At a hearing today in federal court in Detroit, a judge delayed ruling on whether to hold Detroit Free Press reporter David Ashenfelter in contempt for refusing to reveal confidential sources, the paper reported.

Ashenfelter is fighting a subpoena from former federal prosecutor Richard Convertino, who subpoenaed the reporter for information to boost his Privacy Act lawsuit against the Department of Justice. Convertino sued the DOJ for leaking information to the press about an internal investigation into his conduct during a terrorism trial in Detroit.

At a deposition in December, Ashenfelter invoked the Fifth Amendment in response to questions from Convertino’s attorneys. Convertino subsequently asked the court to hold Ashenfelter in contempt and to impose sanctions on him for refusing to testify.

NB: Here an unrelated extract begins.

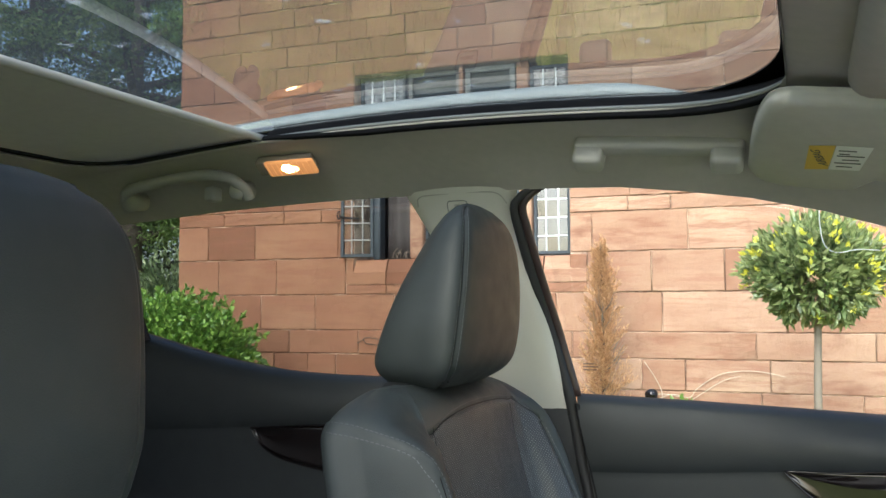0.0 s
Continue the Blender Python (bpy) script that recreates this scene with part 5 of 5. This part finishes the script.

In papers filed before the court, Ashenfelter’s attorney, Herschel Fink, argued that the reporter could be prosecuted for several crimes – including violating the Espionage Act or conspiracy for any crime committed by DOJ officials. As evidence Fink pointed to statements made by Convertino calling Ashenfelter a criminal.

Judge Robert Cleland invited DOJ officials to the hearing today to comment on the likelihood that Ashenfelter could be prosecuted for a crime. Those officials told the judge that they could not give a definitive answer as to whether Ashenfelter could, or would, face criminal charges if he testified, the Free Press reported.

Cleland’s refusal to rule from the bench today means that a written opinion will be forthcoming.